You indicate that the 2000 OLC opinion relies upon the fact that a sitting president cannot be compelled to appear in person at the courthouse as a basis for concluding that a sitting president is immune from criminal prosecution. My own reading of the OLC decision-making process is the reverse: namely, the OLC first concludes that a sitting president is immune from criminal prosecution and reasons from that that anything in support of that prosecution, including subpoenas for information, are not consistent with the separation of powers and the nature of the impeachment process.


What may be an example of “the integrity of law enforcement” that would be the basis for the president to oppose a subpoena? (You also refer to “the need to preserve the integrity of an ongoing and open criminal investigation.”) I think of United States v Nixon as pitting a potential national security claim (as a basis to resist a subpoena) versus the integrity of law enforcement (as the basis to uphold it). Do you disagree?

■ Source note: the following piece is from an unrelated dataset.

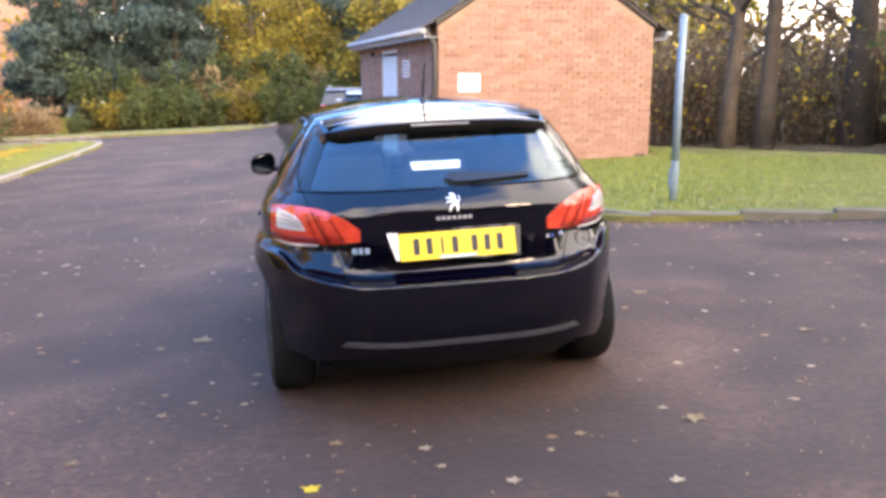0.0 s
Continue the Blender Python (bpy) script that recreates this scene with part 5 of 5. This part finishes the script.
for k, x in enumerate([-20, -17, -8.6, -7.2, -5.0, -2.8, -0.6, 2.2, 4.8]):
    mt = (L_IVY, L_GREEN, L_OLIVE)[k % 3]
    make_shrub("border_shrub", x, 38.6 + (k % 3) * 0.7, 1.5, 2.0 + 0.3 * (k % 2), mt, 2600, 0.17, 180 + k, ("deep green", "dark green", "yellowing")[k % 3] + " shrub under the far trees", "shrubs under the far trees")

# ---- thicket and trunks beside and behind the lawn ----
THICK = "shrubs of the thicket behind the lawn"
for k in range(16):
    t = k / 15
    x = 7.7 + 9.5 * t + rngp.uniform(-0.3, 0.3)
    y = 14.4 - 6.2 * t ** 0.8 + rngp.uniform(-0.3, 0.3) + (0.9 if k % 2 else 0)
    make_shrub("thicket_shrub", x, y, 1.4, rngp.uniform(1.9, 2.9), L_BROWN, 1700, 0.10, 220 + k, "brown tangled shrub in the thicket behind the lawn", THICK, stems=20, sparse=True)
for k in range(9):
    make_shrub("thicket_shrub", 8.6 + 1.35 * k, 16.5 - 0.85 * k, 1.9, rngp.uniform(2.5, 3.1), L_BROWN, 2000, 0.14, 250 + k, "brown tangled shrub in the thicket behind the lawn", THICK, stems=24, sparse=True)
for k, (x, y, h, r, n, mt) in enumerate([(7.6, 10.9, 11, 0.15, 350, L_YELLOW), (8.2, 10.8, 12, 0.17, 350, L_YELLOW), (11.2, 12.4, 11, 0.15, 1100, L_YELLOW), (14.6, 8.6, 8, 0.16, 500, L_YELLOW), (12.6, 6.6, 11.5, 0.2, 7500, L_IVY),
                                               (7.7, 17.0, 12, 0.18, 1500, L_OLIVE), (10.5, 16.5, 13, 0.2, 900, L_OLIVE), (16.5, 5.5, 12, 0.24, 300, L_YELLOW), (17.5, 0.5, 12, 0.26, 200, L_YELLOW)]):
    make_tree("woodland_tree", x, y, h, r, 3.0, mt, n, 0.13, 270 + k, "thin bare woodland tree with a few yellow leaves", group="trees of the thicket", low=0.12, limbs=14)

make_tree("oak_tree", 10.3, 11.2, 19, 0.27, 7.5, L_GREEN, 3200, 0.16, 291, "large oak with few leaves behind the lawn", low=0.36, limbs=24, clump=0.20)
make_tree("holly_tree", 13.2, 7.6, 9.6, 0.16, 3.4, L_IVY, 4200, 0.16, 292, "dark green holly behind the lawn", low=0.42, limbs=12, clump=0.34)

for k in range(7):
    make_shrub("laurel_shrub", 10.6 + 1.5 * k + 0.4 * (k % 2), 8.4 - 1.55 * k, 1.7, 3.4 + 0.5 * (k % 3), L_GREEN, 4200, 0.15, 730 + k, "tall dark evergreen laurel beside the lawn", "laurels beside the lawn", stems=18)
for k, (x, y) in enumerate([(7.4, 13.4), (9.2, 12.2), (10.8, 11.0), (12.2, 10.2), (13.6, 9.2)]):
    make_shrub("sapling", x, y, 1.3, 2.6, L_YELLOW, 60, 0.12, 700 + k, "thin sapling with scattered yellow leaves before the thicket", "saplings before the thicket", stems=7, category="sapling")

# ---- woodland that fills the distance ----
WOOD = "trees of the far wood"
wood = [L_OLIVE, L_GREEN, L_ORANGE, L_CONIFER, L_OLIVE, L_YELLOW]
for k in range(4, 17):
    x, y = -34 + 4.2 * k + rngp.uniform(-1, 1), 58 + 7 * (k % 3) + rngp.uniform(-1, 1)
    make_tree("wood_tree", x, y, rngp.uniform(9, 11.5), 0.26, 4.6, wood[k % 5], 5200, 0.40, 500 + k, ("yellowing", "dark green", "russet", "dark evergreen", "yellowing")[k % 5] + " tree in the far wood", group=WOOD, low=0.04, limbs=20, clump=0.46)
for k, (x, y, h, mt) in enumerate([(-15.2, 13.0, 3.6, 2), (-15.5, 19.5, 4.2, 0), (-14.8, 25.0, 4.2, 2), (-18.5, 25, 4.5, 0)]):
    make_tree("wood_tree", x, y, h, 0.13, 2.9, wood[mt], 3000, 0.18, 540 + k, "slender %s tree behind the hedge" % ("russet" if mt else "yellowing"), group="slender trees behind the hedge", low=0.12, limbs=15, clump=0.46, bark=M_BARK_LIT)
for k, (x, y, h, mt) in enumerate([(9.5, 19, 5, 0), (17, 14.5, 5.5, 0), (20.5, 12, 5.5, 2), (24, 10, 6, 1)]):
    make_tree("wood_tree", x, y, h, 0.16, 3.4, wood[mt], 3200, 0.20, 560 + k, ("yellowing", "dark green", "russet")[mt] + " tree behind the thicket", group="trees behind the thicket", low=0.05, limbs=18, clump=0.46)
for k in range(11):
    u = k / 14
    x, y = -21.5 - 2.0 * math.sin(3 * u) + 6.5 * u, 8 + 43 * u
    mt, lb = ((L_BROWN, "brown"), (L_ORANGE, "russet"), (L_OLIVE, "yellowing"))[k % 3]
    make_shrub("wood_shrub", x, y, 2.1, rngp.uniform(2.6, 3.3), mt, 2600, 0.20, 640 + k, lb + " shrub at the edge of the wood behind the hedge", "shrubs at the edge of the wood")
for k, (x, y, mt) in enumerate([(-16.4, 36.5, 2)]):
    make_tree("wood_tree", x, y, 6.0, 0.12, 2.2, wood[mt], 3200, 0.17, 660 + k, ("yellowing", "", "russet")[mt] + " slender tree before the brick house", group="slender trees behind the hedge", low=0.15, limbs=14, clump=0.46, bark=M_BARK_LIT)
for k in range(2, 15):
    x = -13.1 + 1.55 * k
    mt, lb = ((L_BROWN, "brown"), (L_GREEN, "dark green"), (L_IVY, "deep green"))[(k * 2) % 3]
    make_shrub("border_shrub", x, 41.2 + 0.8 * (k % 2), 1.5, 2.7 + 0.5 * (k % 3), mt, 2600, 0.19, 600 + k, lb + " shrub under the far trees", "shrubs under the far trees")

# ---- unseen tall hedge added to shade the drive from the south, and trees ----
for k in range(12):
    x = -12 + 4.0 * k
    y = -14.5 - 0.35 * x * (1 if x > 0 else 0.2) + rngp.uniform(-0.8, 0.8)
    # two of these added shrubs stay low to let sun reach the verge
    make_shrub("tall_hedge", x, y, 3.0, rngp.uniform(7.2, 8.6) * (0.5 if k in (1, 2) else 1.0), L_GREEN if k % 3 else L_BROWN, 7000, 0.36, 320 + k, "unseen tall dense hedge added to shade the drive", "tall hedge across the drive", stems=26, category="hedge")
for k, (x, y) in enumerate([(22, -4), (24, 5), (-15, -20), (-16, -8)]):
    make_tree("surrounding_tree", x, y, 11 + k % 3, 0.28, 3.6, L_OLIVE if k % 2 else L_ORANGE, 4200, 0.22, 300 + k, "large half-bare autumn tree across the drive", group="trees across the drive", low=0.18, limbs=15)

# ---- bushes where the drive bends ----
make_shrub("round_bush", -12.6, 32.3, 0.95, 2.0, L_GREEN, 3200, 0.12, 401, "rounded green bush beside the wooden post")
for k in range(5):
    make_shrub("low_hedge", -15.2 + 0.85 * k, 38.0 - 0.1 * k, 0.85, 1.5, L_BROWN, 1500, 0.13, 410 + k, "low brown beech hedge at the bend", "low hedge at the bend")
make_shrub("round_bush", -10.4, 37.0, 0.55, 0.95, L_GREEN, 1200, 0.10, 420, "small clipped dark green bush")

# ---- fallen leaves and grass ----
def fallen(name, spots, size, seed, label, mat=L_FALLEN):
    """Curled leaves lying flat on the ground, each with five lobes and a bent rib."""
    rng = random.Random(seed)
    v, f = [], []
    for x, y, z in spots:
        s = size * rng.uniform(0.5, 1.25)
        a = rng.uniform(0, 6.28)
        curl = rng.uniform(0.05, 0.35)
        b = len(v)
        v.append((x, y, z + 0.006))
        n = 10
        for k in range(n):
            t = a + 2 * math.pi * k / n
            r = s * (0.54 if k % 2 else 0.28) * (1.25 if k == 0 else 1) * rng.uniform(0.8, 1.1)
            v.append((x + r * math.cos(t), y + r * 0.85 * math.sin(t), z + 0.004 + curl * r * abs(math.sin(t - a)) * 0.8))
        for k in range(n):
            f.append((b, b + 1 + k, b + 1 + (k + 1) % n))
    return thing(name, mesh_from(name, v, f, mat), label, "leaves", kind="stuff")


rl = random.Random(5)
spots = []
while len(spots) < 1150:
    x, y = rl.uniform(-5.6, 9), rl.uniform(-6, 28)
    if x > 2.2 and y > 3.0:
        continue
    if abs(x) < 0.95 and -0.8 < y < 3.5:
        continue
    spots.append((x, y, G(x, y)))
for t in range(260):
    i = rl.randrange(8, len(RIGHT_KERB) - 2)
    x, y = RIGHT_KERB[i]
    x, y = x + rl.uniform(-0.4, 0.4), y - abs(rl.gauss(0, 0.12)) - 0.03
    spots.append((x, y, G(x, y)))
for t in range(420):
    i = rl.randrange(0, 60)
    x, y = LEFT_KERB[i]
    d = abs(rl.gauss(0, 0.22)) + 0.03
    x, y = x + d, y + rl.uniform(-0.5, 0.5)
    spots.append((x, y, G(x, y)))
for t in range(420):
    y = rl.uniform(5.2, 22)
    x = rl.uniform(0.15 - 0.05 * (y - 6), 1.9 - 0.03 * (y - 6))
    spots.append((x, y, G(x, y)))
for t in range(150):
    x, y = rl.uniform(-3.5, 2.2), rl.uniform(3.0, 9.0)
    if not (abs(x) < 0.95 and y < 3.5):
        spots.append((x, y, G(x, y)))
fallen("road_leaves", spots, 0.056, 3, "dry pale brown leaves scattered over the asphalt")
spots = []
while len(spots) < 2600:
    x, y = rl.uniform(-5.4, 4.5), rl.uniform(-4.5, 12)
    if not ((x > 2.2 and y > 3.0) or (abs(x) < 0.9 and -0.7 < y < 3.4)):
        spots.append((x, y, G(x, y)))
fallen("leaf_crumbs", spots, 0.017, 8, "small brown leaf crumbs and grit on the asphalt", L_BROWN)
for x, y, s, mt, lb in ((2.15, 0.02, 0.15, L_FALLEN, "large pale brown fallen leaf on the asphalt"), (1.04, 0.36, 0.17, L_FALLEN, "large pale brown fallen leaf on the asphalt"), (1.62, 1.16, 0.13, L_FALLEN, "large pale brown fallen leaf on the asphalt"),
                        (-0.72, -1.23, 0.085, L_YELLOW, "bright yellow fallen leaf on the asphalt"), (-1.32, 0.95, 0.14, L_FALLEN, "large pale brown fallen leaf on the asphalt"), (1.03, 2.36, 0.12, L_ORANGE, "russet fallen leaf beside the front wheel"), (0.95, -1.0, 0.12, L_BROWN, "brown fallen leaf on the asphalt")):
    fallen("fallen_leaf", [(0, 0, 0)], s, int(x * 100) + 400, lb, mt)
    ob = bpy.context.scene.collection.objects[-1]
    ob.location = (x, y, G(x, y))
    tagged(ob, category="leaf", group="large leaves on the asphalt", kind="thing")
spots = []
while len(spots) < 700:
    x, y = rl.uniform(2.3, 12), rl.uniform(3.2, 12.5)
    if y > 10.2 and x < 6 or y < 4.6 - 0.4 * (x - 2.3) or y > 15.5 - 0.85 * x and x > 6.5:
        continue
    spots.append((x, y, G(x, y) + 0.075))
for t in range(1500):
    y = rl.uniform(-6, 27)
    x = -8.35 - 0.03 * y + rl.gauss(0, 0.28)
    spots.append((x, y, G(x, y) + 0.10))
for t in range(700):
    u = rl.random()
    x, y = 6.8 + 5.5 * u + rl.gauss(0, 0.3), 12.2 - 5.0 * u ** 0.8 + rl.gauss(0, 0.35)
    spots.append((x, y, G(x, y) + 0.075))
fallen("lawn_leaves", spots, 0.075, 4, "fallen leaves lying in the grass and along the hedge foot", L_FALLEN)


spots = []
for t in range(3600):
    y = rl.uniform(-6, 27)
    x = -8.25 - 0.03 * y + abs(rl.gauss(0, 0.38)) - 0.25
    spots.append((x, y, G(x, y) + 0.10))
fallen("verge_leaves", spots, 0.085, 6, "russet leaves drifted along the hedge foot", L_ORANGE)
spots = []
for t in range(5200):
    y = rl.uniform(-6, 24)
    d = abs(rl.gauss(0, 0.34))
    x = -8.15 - 0.03 * y + d - 0.25
    spots.append((x, y, G(x, y) + 0.105 + max(0.0, 0.07 - 0.2 * d) * rl.random()))
fallen("verge_leaves", spots, 0.085, 7, "golden yellow leaves drifted along the hedge foot", L_YELLOW)


def grass(name, n, inside, lift, seed, label):
    rng = np.random.default_rng(seed)
    v, f = [], []
    k = 0
    while k < n:
        x, y = inside(rng)
        h = rng.uniform(0.025, 0.06)
        a, l = rng.uniform(0, 6.28), rng.normal(size=2) * 0.02
        w = 0.006
        z = G(x, y) + lift
        b = len(v)
        v += [(x - w * math.cos(a), y - w * math.sin(a), z), (x + w * math.cos(a), y + w * math.sin(a), z), (x + l[0], y + l[1], z + h)]
        f.append((b, b + 1, b + 2))
        k += 1
    return thing(name, mesh_from(name, v, f, M_BLADE), label, "grass", kind="stuff")


def in_lawn(rng):
    while True:
        x, y = rng.uniform(2.0, 11), rng.uniform(2.4, 12.3)
        edge = 4.25 - 0.38 * (x - 2.6) + 0.12
        if y > edge and not (x < 2.25 and y < 5.4) and not (y > 10.3 and x < 6.0) and not (y > 15.8 - 0.88 * x and x > 6.6) and x > 2.3 - 0.09 * (y - 5):
            return x, y


def in_verge(rng):
    y = rng.uniform(-5, 27.5)
    return -5.85 - 0.055 * y - 0.12 - rng.random() * 2.3, y


grass("lawn_grass", 52000, in_lawn, 0.050, 1, "short blades of mown lawn grass")
grass("verge_grass", 30000, in_verge, 0.083, 2, "short blades of verge grass")

def beside_edging(rng):
    i = int(rng.integers(0, 60))
    x, y = EDGE[i]
    return x - 0.01 - abs(rng.normal()) * 0.035, y + rng.uniform(-0.15, 0.15) - abs(rng.normal()) * 0.03


grass("edging_moss", 420, beside_edging, 0.0, 3, "moss and short grass growing along the edging stones")

# ---- bricks last ----
lay_bricks(gable_wall, B_W, gable_z, [], 300, 0.35, 1.75)
lay_bricks(side_wall, B_D, lambda x: B_EAVE, [(s0 - 0.01, s1 + 0.01, -1, DOOR_H), (0, 0.2, -1, 9)], 0, 0, 0)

Finally, you ask for an example of where “the integrity of law enforcement” is a factor favoring presidential immunity from a subpoena issued in a criminal proceeding.  You mentioned that you viewed Nixon as establishing that the integrity law enforcement would be a factor in favor of presidential disclosure.  I do not disagree, but I think of Nixon as operating in three steps: whether the evidence is relevant and material; whether withholding the relevant and material evidence can be justified as a matter of executive privilege; and finally, whether there is any counterbalancing consideration that outweighs what is conceded by that point in the analysis to be presumptively privileged. I believe your suggested consideration arises in the final step and in essence inquires whether the injustice that would be worked against a criminal defendant is outweighed by the strength of justification – in the second step, specifically, national security as well as the preservation of the integrity of an open law enforcement investigation where premature disclosure of an incomplete investigatory effort might make the investigation impossible to conclude or subject an innocent person mentioned to obloquy or perhaps reveal sources and methods unnecessarily disclosed.  Thinking of Nixon in a three-step model may be somewhat artificial since obviously considerations of what is privileged and where that privilege can be overcome by a substantial reason are two sides of the same coin.